CharacterGen: Efficient 3D Character Generation from Single Images with Multi-View Pose Canonicalization

Author: VRAMrod
Published: 2/28/2024, 5:53:05 PM
Category: Research

Image-conditioned diffusion model aimed at generating multi-view consistent images of anime characters from varying input poses

arxiv.org

https://arxiv.org/abs/2402.17214

The paper presents a novel image-conditioned diffusion model called Anime3D, designed to generate multi-view consistent images of anime characters in a controlled canonical pose from varying input poses. This addresses challenges such as self-occlusion and pose ambiguity. The diffusion model is combined with a transformer-based reconstruction model in a streamlined pipeline to efficiently transform single-view inputs into detailed 3D character models. The authors also introduce a curated dataset of 13,746 anime characters rendered in multiple poses and views, providing a diverse training and evaluation resource for the model and future research in 3D character generation.

The paper discusses the diffusion-based 3D object generation, highlighting the effectiveness of diffusion methods in guiding 3D object generation tasks. It mentions several pioneering works in this area, such as DreamFusion, SJC, Magic3D, Fantasia3D, ProlificDreamer, Zero123, MVDream, ImageDream, and SyncDreamer. These methods utilize various techniques such as score distillation sampling, implicit tetrahedral fields, VSD, and multi-view diffusion models to provide guidance in the 3D object generation process.
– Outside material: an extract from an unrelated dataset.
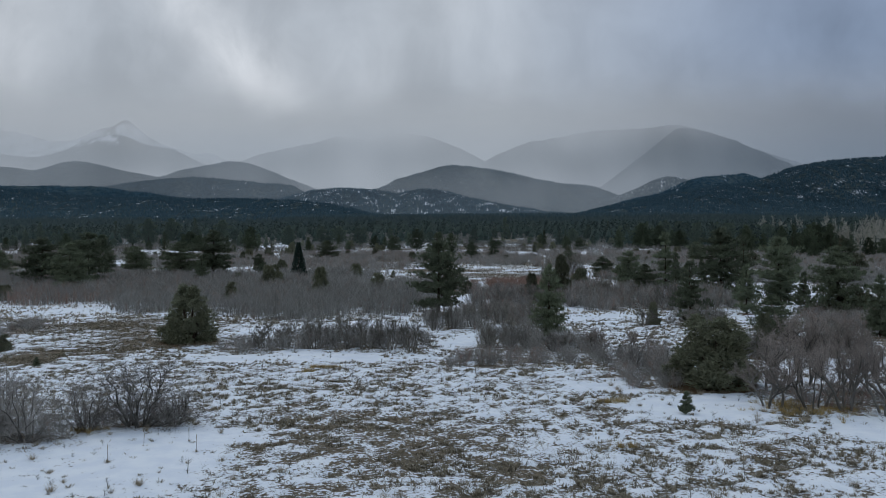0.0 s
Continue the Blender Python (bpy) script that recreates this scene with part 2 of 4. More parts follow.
# trodden or wind-blown grass with little snow: centre x, y, half widths, strength
BARE = [
    (-24.2, 65.5, 4.7, 5.3, 0.90), (-28.2, 57.3, 1.8, 2.2, 0.90), (-3.8, 33.8, 4.5, 6.5, 0.34), (3.0, 32.2, 3.0, 5.0, 0.28),
    (59.6, 110.6, 5.0, 16.9, 0.60), (-1.3, 168.9, 8.3, 9.1, 0.55), (16.7, 146.1, 2.9, 6.1, 0.50), (12.7, 32.7, 1.5, 2.0, 0.30),
    (-30.0, 76.1, 7.7, 7.2, 0.70), (9.0, 149.8, 10.0, 18.0, 0.60),
]
# drifts of clean snow
DRIFTS = [
    (-13.7, 31.9, 6.1, 4.1, 0.5), (-8.1, 57.5, 9.1, 1.8, 0.6), (-7.0, 74.7, 9.1, 3.2, 0.9), (13.4, 41.2, 4.5, 2.6, 0.6),
    (2.0, 66.6, 2.5, 4.0, 0.8), (-34.0, 89.1, 9.3, 3.1, 0.8), (13.9, 80.4, 3.5, 3.0, 0.7), (32.3, 88.1, 5.9, 11.7, 0.4),
    (45.6, 114.4, 5.8, 11.6, 0.5), (-18.3, 35.6, 9.1, 3.0, 0.5), (10.0, 46.8, 5.0, 1.6, 0.5), (19.3, 36.6, 4.0, 2.0, 0.5),
    (23.7, 52.2, 4.9, 2.5, 0.8), (0.0, 130.7, 4.0, 2.5, 0.7), (17.9, 83.2, 2.5, 4.0, 0.7),
]


def ellipse_field(x, y, rows, edge=0.35):
    """The strongest of the ellipses at each place, with ragged rims, and which one it is."""
    best, which = np.zeros_like(x), np.full(x.shape, -1)
    wobble = (fbm(x, y, 4.0, 21, 3) - 0.5) * 0.9
    for i, row in enumerate(rows):
        d = np.hypot((x - row[0]) / row[2], (y - row[1]) / row[3]) / 1.12 + wobble
        s = 1 - smooth(d, 1 - edge, 1 + edge * 0.3)
        which = np.where(s > best, i, which)
        best = np.maximum(best, s)
    return best, which


def wild_brush(x, y):
    """Bands of brush out on the plain, beyond the thickets that can be told apart."""
    n = fbm(x + 0.3 * y, y * 0.5, 11, 33, 3)
    open_land = smooth(y, 150, 210) * smooth(n, 0.455, 0.535)
    left = smooth(-x, 20, 50) * smooth(y, 125, 160) * smooth(n, 0.43, 0.51)
    return np.maximum(open_land, left)


def forest_density(x, y):
    """How closely the valley is wooded."""
    a = x / np.maximum(y, 1)
    edge = 675 - 245 * smooth(a, 0.13, 0.24) - 90 * smooth(fbm(x, y, 90, 41, 2), 0.4, 0.65)
    edge = edge + 70 * smooth(a, 0.45, 0.485)
    dense = smooth(y, edge - 110, edge + 120)
    clumps = smooth(fbm(x, y, 26, 44, 3), 0.46, 0.62) * smooth(y, 330, 470) * 0.26
    creek = smooth(a, 0.30, 0.36) * smooth(y, 270, 300) * smooth(fbm(x, y, 40, 47, 2), 0.3, 0.5) * (1 - smooth(a, 0.475, 0.49) * (1 - smooth(y, 380, 400)))
    glades = 1 - 0.9 * smooth(fbm(x, y * 0.6, 130, 49, 3), 0.60, 0.68) * smooth(y, 600, 700)
    return np.clip(np.maximum(np.maximum(dense, clumps), creek) * glades, 0, 1)


# ---------------------------------------------------------------- materials
def surface(name, colour_of, rough=0.9, bump_of=None, bump=0.3, distance=0.05, spec=0.2):
    """A plain surface whose colour, and relief if any, are wired by the functions given."""
    m = bpy.data.materials.new(name)
    m.use_nodes = True
    n = Nodes(m.node_tree)
    b = n.add("ShaderNodeBsdfPrincipled")
    n.put(b.inputs["Base Color"], colour_of(n))
    b.inputs["Roughness"].default_value = rough
    b.inputs["Specular IOR Level"].default_value = spec
    if bump_of:
        r = n.add("ShaderNodeBump")
        r.inputs["Strength"].default_value, r.inputs["Distance"].default_value = bump, distance
        n.put(r.inputs["Height"], bump_of(n))
        n.put(b.inputs["Normal"], r.outputs[0])
    n.put(n.add("ShaderNodeOutputMaterial").inputs[0], b.outputs[0])
    return m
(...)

The paper also introduces the IDUNet, a structure inspired by ControlNet, which is used to generate four views of consistent images. It explains how the IDUNet extracts local pixel-level features to strengthen the multi-view UNet. Additionally, the multi-view UNet is detailed, outlining its target to generate multi-view A-pose images with highly consistent appearance from a single posed input image. The transformer block in the multi-view UNet consists of a spatial self-attention module and a cross-attention module, enabling the denoising process on the four-view noisy latent.